I point to Cloudflare (what I'm most familiar with). Across their entire stack of compute, storage, db, etc product lines you won't see a hint of region anywhere. It just works, everywhere. Same with Fastly/Oracle (although they like Fly are quite a ways behind Cloudflare).
I suspect (hope) that as Fly matures their apparent true goal of edge and region-less applications will mature more. Their compromises on region awareness for DB has always struck me as a more of a resource restraint compromise on their part than end goal. As you say these challenges are hard (expensive).
https://developers.cloudflare.com/d1/learning/data-location/
Hint Hint description
wnam Western North America
enam Eastern North America
weur Western Europe
eeur Eastern Europe
apac Asia-Pacific
There is no free lunch here. This is always a game of information theory and physics at the end.The fact remains this is somewhat down in the docs because it is automatic and invisible to the point it works well enough where most developers don't know, don't care, and aren't exposed to it in any meaningful way. Contrast this with AWS where the first thing you are presented with is picking a region where everything lives, while not clearly and explicitly explaining that many things are ultimately dependent on us-east. Cue the shock and confusion when us-east has yet another issue and those in all other regions don't understand how and why they are impacted.
You are correct about the free lunch, information theory, and physics at the end. I don't think a reasonable person can think when you write data to a pop in Tokyo that it could possibly show up in Chicago instantly. That is fundamentally impossible and always will be. I think CF does a pretty good job making it "magic" for most devs and use cases while explaining these fundamental realities and limitations to those who need to know (potentially) for whatever their application is.
Here's the Durable Objects documentation [1]. Don't those "location hints" look like regions?
Also, here's the "Data location" page for Cloudflare D1 [2]. See "available hints" at the bottom.
I think it would be more accurate to say that Cloudflare's architecture is designed around having lots of regions, automatic migrations between them, and no guarantee about which one you'll get. But they're still there.

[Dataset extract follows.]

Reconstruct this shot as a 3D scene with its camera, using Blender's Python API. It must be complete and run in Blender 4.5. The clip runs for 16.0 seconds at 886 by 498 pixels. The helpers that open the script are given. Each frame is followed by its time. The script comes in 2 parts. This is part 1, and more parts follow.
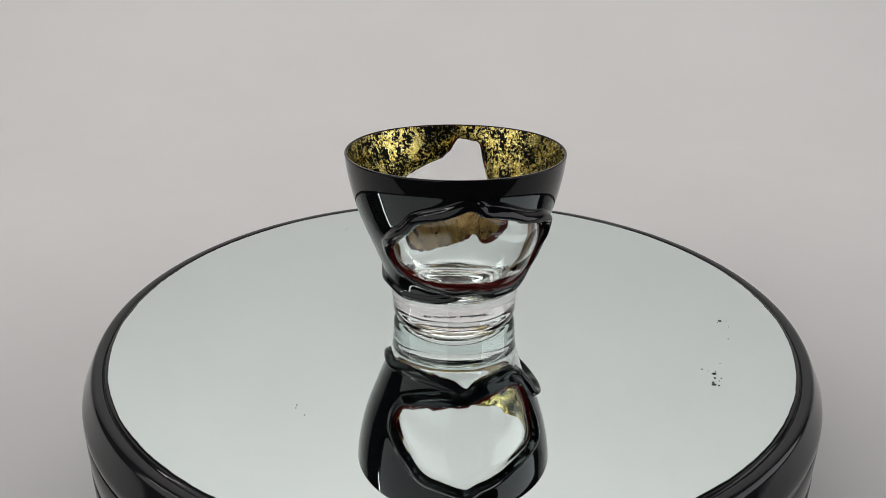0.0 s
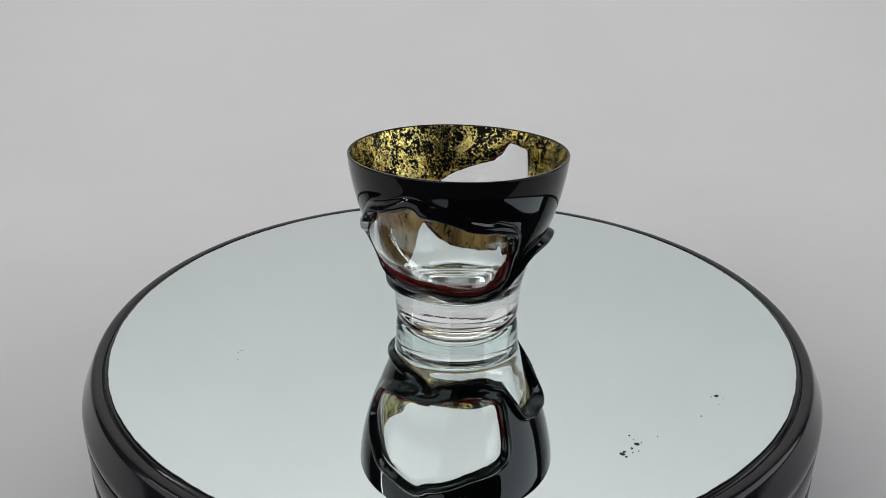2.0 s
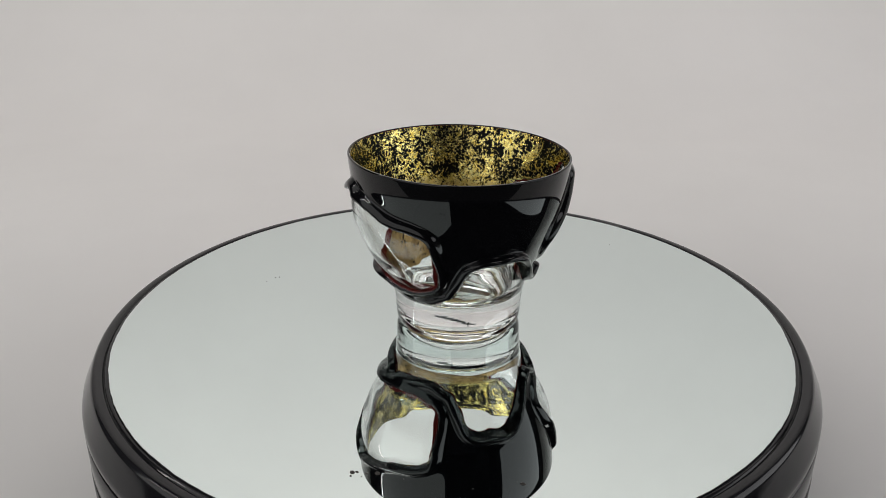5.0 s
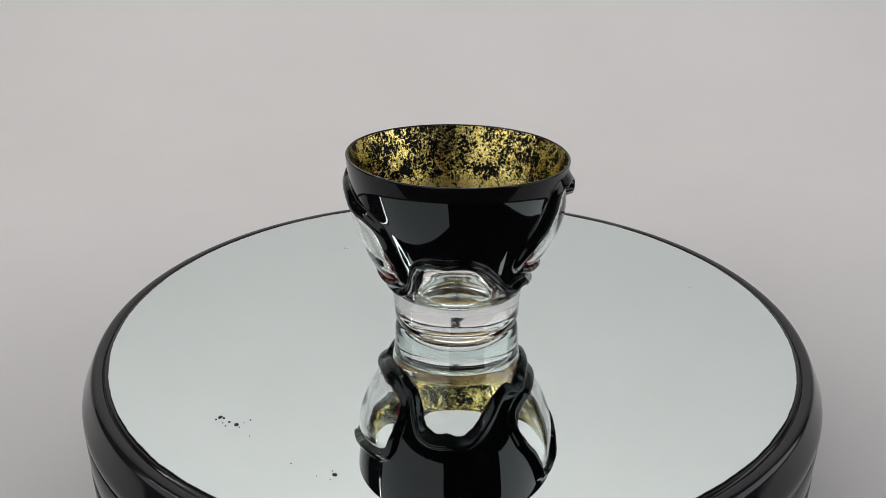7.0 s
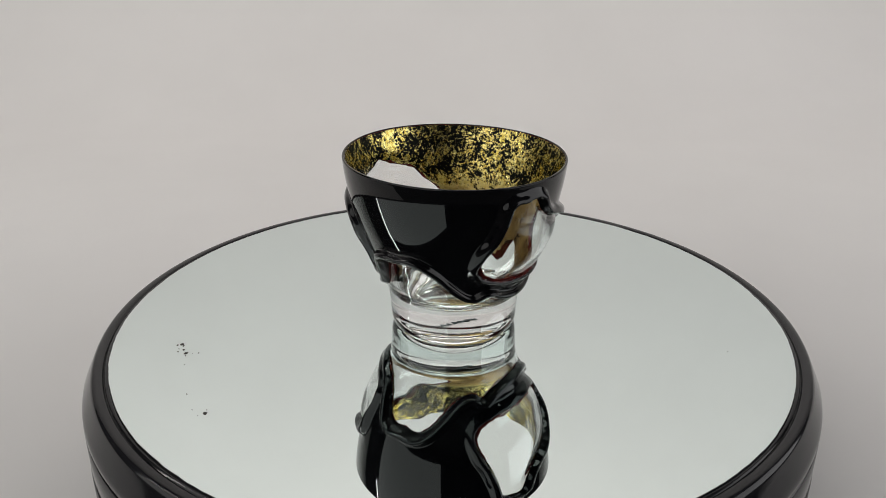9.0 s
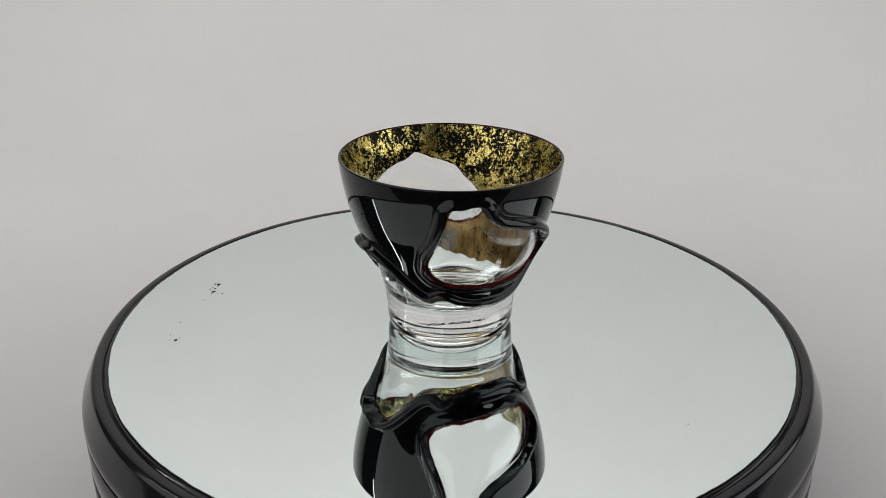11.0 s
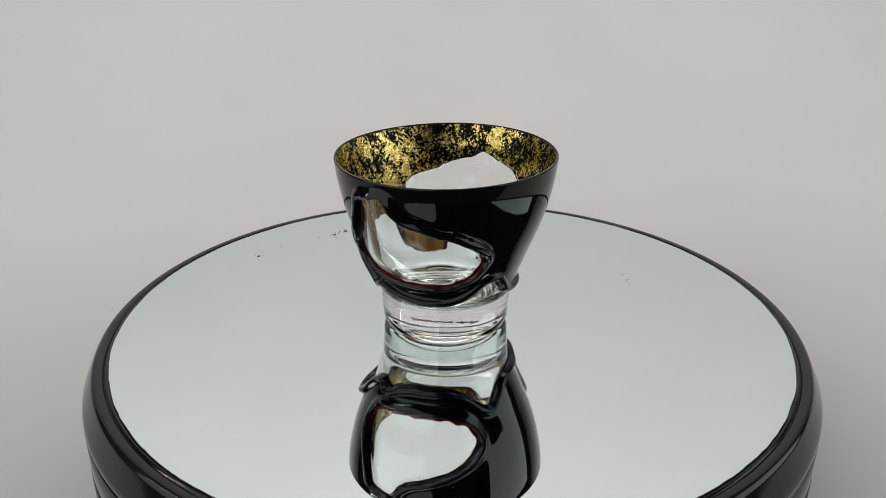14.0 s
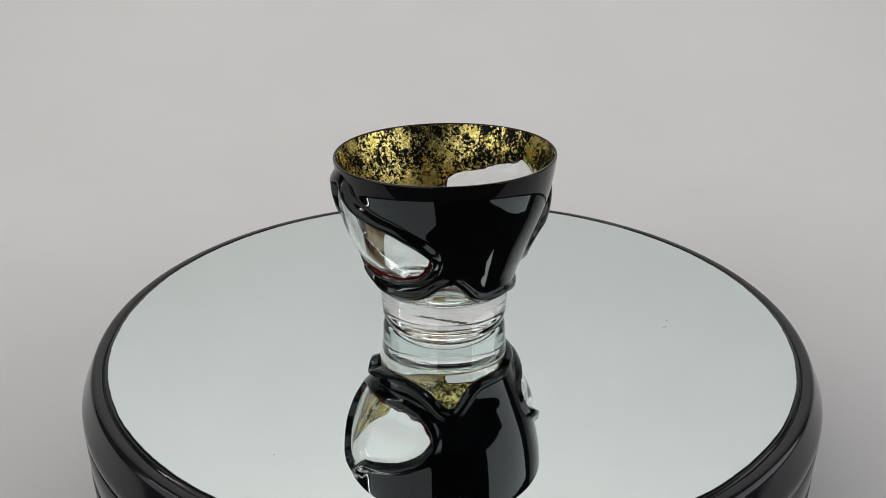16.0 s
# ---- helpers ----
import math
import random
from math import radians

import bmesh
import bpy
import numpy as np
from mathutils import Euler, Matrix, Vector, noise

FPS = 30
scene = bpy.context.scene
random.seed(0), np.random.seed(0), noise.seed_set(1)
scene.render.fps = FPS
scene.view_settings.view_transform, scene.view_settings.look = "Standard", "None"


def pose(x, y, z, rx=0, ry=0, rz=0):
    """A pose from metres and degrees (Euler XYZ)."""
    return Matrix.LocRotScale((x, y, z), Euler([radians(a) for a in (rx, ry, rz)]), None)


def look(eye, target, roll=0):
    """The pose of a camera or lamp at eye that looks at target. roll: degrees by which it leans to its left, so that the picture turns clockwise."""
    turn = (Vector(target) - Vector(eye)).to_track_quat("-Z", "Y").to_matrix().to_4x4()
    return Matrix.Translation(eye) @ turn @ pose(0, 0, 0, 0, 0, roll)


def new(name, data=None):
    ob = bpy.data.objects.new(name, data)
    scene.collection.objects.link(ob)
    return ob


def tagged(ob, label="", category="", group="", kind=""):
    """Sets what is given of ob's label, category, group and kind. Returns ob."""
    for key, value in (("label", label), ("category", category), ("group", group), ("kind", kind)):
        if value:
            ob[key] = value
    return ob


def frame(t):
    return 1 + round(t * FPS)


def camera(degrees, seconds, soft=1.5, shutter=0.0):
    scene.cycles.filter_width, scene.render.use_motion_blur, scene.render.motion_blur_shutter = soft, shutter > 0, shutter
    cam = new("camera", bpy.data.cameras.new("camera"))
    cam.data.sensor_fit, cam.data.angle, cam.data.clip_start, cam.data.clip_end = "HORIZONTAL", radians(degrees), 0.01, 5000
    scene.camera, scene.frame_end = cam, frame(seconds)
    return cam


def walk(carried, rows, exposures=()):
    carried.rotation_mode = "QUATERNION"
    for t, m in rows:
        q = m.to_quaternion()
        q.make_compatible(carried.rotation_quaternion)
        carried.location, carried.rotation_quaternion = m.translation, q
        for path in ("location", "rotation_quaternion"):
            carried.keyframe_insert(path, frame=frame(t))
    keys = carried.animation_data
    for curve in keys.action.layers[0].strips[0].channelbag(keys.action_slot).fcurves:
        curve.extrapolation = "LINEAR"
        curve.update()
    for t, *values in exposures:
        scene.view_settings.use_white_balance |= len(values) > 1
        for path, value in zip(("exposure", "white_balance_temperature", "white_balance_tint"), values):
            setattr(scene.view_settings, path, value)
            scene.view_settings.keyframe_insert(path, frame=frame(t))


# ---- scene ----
# ---- camera: fixed on a stand, looking down at the turntable ----
cam = camera(57.16, 16.0, soft=0.85)
EYE = (0.0, -0.2644, 0.1372)
PITCH, YAW, ROLL = radians(22.886), radians(-0.657), 0.147
AIM = (EYE[0] + math.sin(YAW) * math.cos(PITCH), EYE[1] + math.cos(YAW) * math.cos(PITCH), EYE[2] - math.sin(PITCH))
# the clip's white balance wanders a little: seconds, stops, kelvin, tint
BALANCE = ((0, 0, 6640, 9.2), (1, 0, 6580, 8.9), (2, 0, 6370, 8.3), (3, 0, 6610, 9.4), (4, 0, 6720, 9.4), (6.5, 0, 6620, 9.7), (7, 0, 6580, 10), (9, 0, 6780, 9.3),
           (12, 0, 6580, 9.8), (13, 0, 6660, 9.8), (15, 0, 6620, 8.8), (16, 0, 6560, 8.8))
walk(cam, [(0.0, look(EYE, AIM, ROLL)), (16.0, look(EYE, AIM, ROLL))], BALANCE)

# ---- world and lights ----
world = bpy.data.worlds.new("studio")
scene.world = world
world.use_nodes = True
world.node_tree.nodes["Background"].inputs[0].default_value = (0.9, 0.95, 1.0, 1)
world.node_tree.nodes["Background"].inputs[1].default_value = 0.005
scene.view_settings.exposure = 0.0


def area_lamp(name, eye, target, sx, sy, watts, colour):
    data = bpy.data.lights.new(name, "AREA")
    data.shape, data.size, data.size_y = "RECTANGLE", sx, sy
    data.energy, data.color = watts, colour
    ob = new(name, data)
    ob.matrix_world = look(eye, target)
    return ob


area_lamp("softbox_left", (-0.72, -0.60, 0.60), (0, 0, 0.50), 1.5, 1.1, 5.1, (0.97, 0.985, 1.0))
area_lamp("softbox_right", (0.94, -0.20, 0.36), (0, 0, 0.30), 1.0, 0.6, 3.0, (0.93, 0.95, 1.0))
area_lamp("strip_light", (-0.80, 0.02, 0.75), (0, 0, 0.05), 0.02, 0.62, 0.9, (1.0, 1.0, 1.0))
area_lamp("ceiling_panel", (0.01, 0.18, 1.5), (0.02, 0.75, 0.95), 1.9, 0.8, 14.6, (1.0, 0.987, 0.985)).data.spread = radians(174)


# ---- materials ----
def material(name, colour, rough=0.5, metal=0.0):
    m = bpy.data.materials.new(name)
    m.use_nodes = True
    b = m.node_tree.nodes["Principled BSDF"]
    b.inputs["Base Color"].default_value = (*colour, 1)
    b.inputs["Roughness"].default_value = rough
    b.inputs["Metallic"].default_value = metal
    return m, m.node_tree, b


def node(tree, kind, **values):
    n = tree.nodes.new(kind)
    for key, value in values.items():
        n.inputs[key.replace("_", " ")].default_value = value
    return n


def ramp(tree, source, stops):
    r = tree.nodes.new("ShaderNodeValToRGB")
    while len(r.color_ramp.elements) < len(stops):
        r.color_ramp.elements.new(0.5)
    for e, (p, col) in zip(r.color_ramp.elements, stops):
        e.position, e.color = p, (*col, 1)
    tree.links.new(source, r.inputs[0])
    return r.outputs[0]


def bump(tree, bsdf, source, strength, distance):
    b = node(tree, "ShaderNodeBump", Strength=strength, Distance=distance)
    tree.links.new(source, b.inputs["Height"])
    tree.links.new(b.outputs[0], bsdf.inputs["Normal"])


def noise_of(tree, scale, detail=4.0, rough=0.55, stretch=(1, 1, 1)):
    co = tree.nodes.new("ShaderNodeTexCoord")
    mp = tree.nodes.new("ShaderNodeMapping")
    mp.inputs["Scale"].default_value = stretch
    tree.links.new(co.outputs["Object"], mp.inputs["Vector"])
    n = node(tree, "ShaderNodeTexNoise", Scale=scale, Detail=detail, Roughness=rough)
    tree.links.new(mp.outputs[0], n.inputs["Vector"])
    return n.outputs["Fac"]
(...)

[1] https://developers.cloudflare.com/workers/runtime-apis/durab...
[2] https://developers.cloudflare.com/d1/learning/data-location/
I actually argued against adding these hints at all, since it confuses the messaging and most people don't need them... but they were easy to add and solved an immediate problem for a few customers, so we did.

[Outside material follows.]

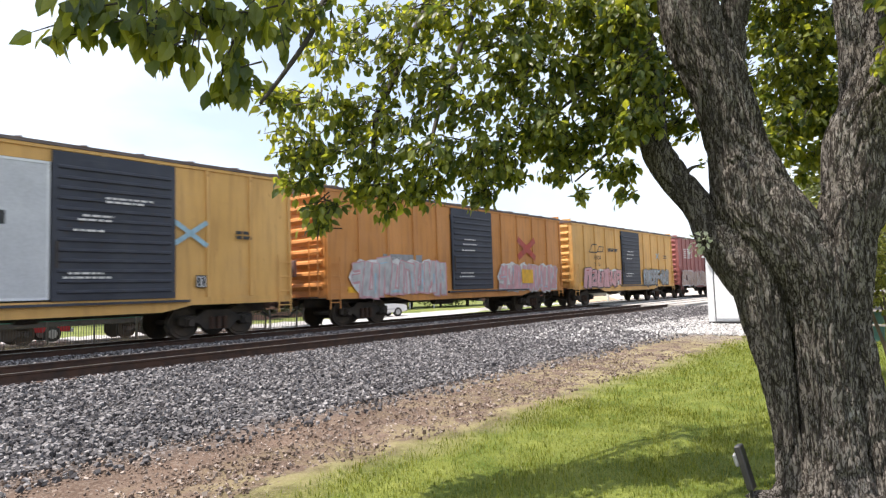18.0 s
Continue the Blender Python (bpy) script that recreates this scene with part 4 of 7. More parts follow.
# two pale covered hoppers
c = couple(hopper(29.55, 18.35, HOP_WHITE, "off-white covered hopper car with orange and yellow graffiti", 4.48, 1.28, 1.9, 0, 3, True, HOP_UNDER, 0.10))
reporting(c, "CCBX", "58242", 4.1, 2.95, 0.32, STENCIL_BLACK, SW)
graffiti(c, 5.0, 11.4, 1.40, 2.45, SW, P_ORANGE, P_YELLOW, 3, 8, P_ORANGE, P_YELLOW, "orange block graffiti")
graffiti(c, 12.4, 16.4, 1.40, 2.4, SW, P_YELLOW, P_YELLOW, 5, 5, None, P_NAVY, "yellow and grey graffiti")
bars(c, 4.1, 5.0, 2.3, SW, 3, STENCIL_BLACK, 2)
c = couple(hopper(48.95, 19.9, HOP_WHITE, "white ribbed covered hopper car with small black drawings", 4.56, 1.35, 2.3, 13, 4, True, HOP_UNDER))
reporting(c, None, "CRIX 733 65", 3.4, 2.55, 0.34, STENCIL_BLACK, SW, 0.4, 1.0)
panel_mark(c, 15.6, 2.4, SW, 0.26)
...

In other cases we've held firm. For example, some people have wanted to restrict their Workers to run in specific regions because the Worker made lots of requests to a specific back-end in that region. Instead of actually offering explicit hints, we built a system to detect this automatically: https://blog.cloudflare.com/announcing-workers-smart-placeme...
In any case, most people don't have to think about regions on Workers, and for the few that do, our goal is to change that.
(I'm the tech lead for Cloudflare Workers.)
Only the most trivial business systems can operate without any state.
If your application has any sort of shared, mutable state, you absolutely need to pick a region, or go really deep into the EC/consensus/clustering rabbit hole. With a dedicated region with 1 big DB, you can achieve latency figures (over the shared state) that would be infeasible with other schemes. Serializing transactions in a distributed manner is a circus compared to what Postgres has to do to achieve the same.
For better or worse, sticking a big SQL database in exactly one region will almost always be the best path for most forms of business. If latency/edge are still a concern at this point, that's when we maybe start talking about more specific geographies and standing up read replicas in those regions. In my experience, if you are peddling B2B webapps, no one will ever complain about east vs west coast latency unless you actually screwed something up in code.